• **Written task**
What is needed is an exact copy of the lines from the one containing "keys = carried.animation_data" to the one containing "scene.view_settings.exposure = 0.0", both lines included, and no other lines.

Saved data entries:
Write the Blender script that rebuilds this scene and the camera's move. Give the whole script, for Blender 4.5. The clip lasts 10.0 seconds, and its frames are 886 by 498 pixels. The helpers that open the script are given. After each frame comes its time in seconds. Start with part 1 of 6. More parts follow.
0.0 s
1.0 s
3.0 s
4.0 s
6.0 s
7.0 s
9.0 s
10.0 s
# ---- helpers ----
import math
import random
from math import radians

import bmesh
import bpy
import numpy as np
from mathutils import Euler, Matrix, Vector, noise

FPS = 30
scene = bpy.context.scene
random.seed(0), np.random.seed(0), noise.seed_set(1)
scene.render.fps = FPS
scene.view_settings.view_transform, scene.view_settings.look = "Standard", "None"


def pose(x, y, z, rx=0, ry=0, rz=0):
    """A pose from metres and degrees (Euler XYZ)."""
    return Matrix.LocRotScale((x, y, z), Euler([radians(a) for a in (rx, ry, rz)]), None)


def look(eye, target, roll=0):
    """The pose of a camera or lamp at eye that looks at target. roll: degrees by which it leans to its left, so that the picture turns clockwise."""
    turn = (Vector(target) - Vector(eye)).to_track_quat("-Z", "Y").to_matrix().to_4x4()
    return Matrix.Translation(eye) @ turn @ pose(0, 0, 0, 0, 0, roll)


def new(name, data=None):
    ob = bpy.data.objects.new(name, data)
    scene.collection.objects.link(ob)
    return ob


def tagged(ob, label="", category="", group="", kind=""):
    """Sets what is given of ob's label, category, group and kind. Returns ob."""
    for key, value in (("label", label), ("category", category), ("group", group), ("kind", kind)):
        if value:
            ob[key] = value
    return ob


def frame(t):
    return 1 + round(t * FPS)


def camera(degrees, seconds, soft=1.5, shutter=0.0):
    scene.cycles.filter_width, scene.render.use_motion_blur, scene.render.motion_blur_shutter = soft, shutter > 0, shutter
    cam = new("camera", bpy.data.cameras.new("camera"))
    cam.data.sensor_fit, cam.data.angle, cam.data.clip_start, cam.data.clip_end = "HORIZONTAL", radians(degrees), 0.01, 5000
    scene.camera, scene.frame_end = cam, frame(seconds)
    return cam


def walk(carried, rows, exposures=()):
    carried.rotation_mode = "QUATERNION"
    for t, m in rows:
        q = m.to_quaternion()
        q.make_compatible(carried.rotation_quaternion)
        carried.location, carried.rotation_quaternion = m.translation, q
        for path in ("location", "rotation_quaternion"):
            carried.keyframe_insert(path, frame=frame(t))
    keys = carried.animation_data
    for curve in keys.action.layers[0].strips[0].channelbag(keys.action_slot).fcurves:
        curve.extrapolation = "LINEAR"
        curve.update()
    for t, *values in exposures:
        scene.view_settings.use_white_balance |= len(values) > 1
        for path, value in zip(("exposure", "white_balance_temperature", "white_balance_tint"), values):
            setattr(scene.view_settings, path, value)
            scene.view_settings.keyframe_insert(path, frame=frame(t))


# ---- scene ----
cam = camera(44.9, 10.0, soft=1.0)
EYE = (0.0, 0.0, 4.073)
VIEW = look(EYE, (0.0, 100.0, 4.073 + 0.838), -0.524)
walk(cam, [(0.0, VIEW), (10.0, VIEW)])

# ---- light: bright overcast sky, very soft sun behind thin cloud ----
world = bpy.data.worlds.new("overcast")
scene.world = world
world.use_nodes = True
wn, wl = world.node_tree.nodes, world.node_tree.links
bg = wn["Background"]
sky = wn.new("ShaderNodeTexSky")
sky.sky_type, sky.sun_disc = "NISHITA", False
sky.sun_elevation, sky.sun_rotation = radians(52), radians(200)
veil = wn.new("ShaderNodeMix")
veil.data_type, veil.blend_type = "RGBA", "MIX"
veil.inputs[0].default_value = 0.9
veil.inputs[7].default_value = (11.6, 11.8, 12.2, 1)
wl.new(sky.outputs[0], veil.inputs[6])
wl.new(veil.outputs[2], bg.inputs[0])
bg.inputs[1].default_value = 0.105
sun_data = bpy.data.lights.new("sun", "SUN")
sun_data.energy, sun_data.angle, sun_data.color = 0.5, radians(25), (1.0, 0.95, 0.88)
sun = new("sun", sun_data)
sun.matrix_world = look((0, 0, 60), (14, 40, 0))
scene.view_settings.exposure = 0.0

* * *

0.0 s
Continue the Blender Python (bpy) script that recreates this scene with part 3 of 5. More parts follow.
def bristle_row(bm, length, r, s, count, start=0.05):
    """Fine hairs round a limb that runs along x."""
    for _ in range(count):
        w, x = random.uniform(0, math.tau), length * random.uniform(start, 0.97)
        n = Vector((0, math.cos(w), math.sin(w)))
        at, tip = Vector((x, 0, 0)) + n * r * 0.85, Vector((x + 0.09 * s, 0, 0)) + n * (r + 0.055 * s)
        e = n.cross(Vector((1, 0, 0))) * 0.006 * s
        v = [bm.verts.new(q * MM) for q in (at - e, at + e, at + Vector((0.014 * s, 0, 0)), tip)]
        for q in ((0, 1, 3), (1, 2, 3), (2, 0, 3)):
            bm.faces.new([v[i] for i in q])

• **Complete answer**
    keys = carried.animation_data
    for curve in keys.action.layers[0].strips[0].channelbag(keys.action_slot).fcurves:
        curve.extrapolation = "LINEAR"
        curve.update()
    for t, *values in exposures:
        scene.view_settings.use_white_balance |= len(values) > 1
        for path, value in zip(("exposure", "white_balance_temperature", "white_balance_tint"), values):
            setattr(scene.view_settings, path, value)
            scene.view_settings.keyframe_insert(path, frame=frame(t))


# ---- scene ----
cam = camera(44.9, 10.0, soft=1.0)
EYE = (0.0, 0.0, 4.073)
VIEW = look(EYE, (0.0, 100.0, 4.073 + 0.838), -0.524)
walk(cam, [(0.0, VIEW), (10.0, VIEW)])

# ---- light: bright overcast sky, very soft sun behind thin cloud ----
world = bpy.data.worlds.new("overcast")
scene.world = world
world.use_nodes = True
wn, wl = world.node_tree.nodes, world.node_tree.links
bg = wn["Background"]
sky = wn.new("ShaderNodeTexSky")
sky.sky_type, sky.sun_disc = "NISHITA", False
sky.sun_elevation, sky.sun_rotation = radians(52), radians(200)
veil = wn.new("ShaderNodeMix")
veil.data_type, veil.blend_type = "RGBA", "MIX"
veil.inputs[0].default_value = 0.9
veil.inputs[7].default_value = (11.6, 11.8, 12.2, 1)
wl.new(sky.outputs[0], veil.inputs[6])
wl.new(veil.outputs[2], bg.inputs[0])
bg.inputs[1].default_value = 0.105
sun_data = bpy.data.lights.new("sun", "SUN")
sun_data.energy, sun_data.angle, sun_data.color = 0.5, radians(25), (1.0, 0.95, 0.88)
sun = new("sun", sun_data)
sun.matrix_world = look((0, 0, 60), (14, 40, 0))
scene.view_settings.exposure = 0.0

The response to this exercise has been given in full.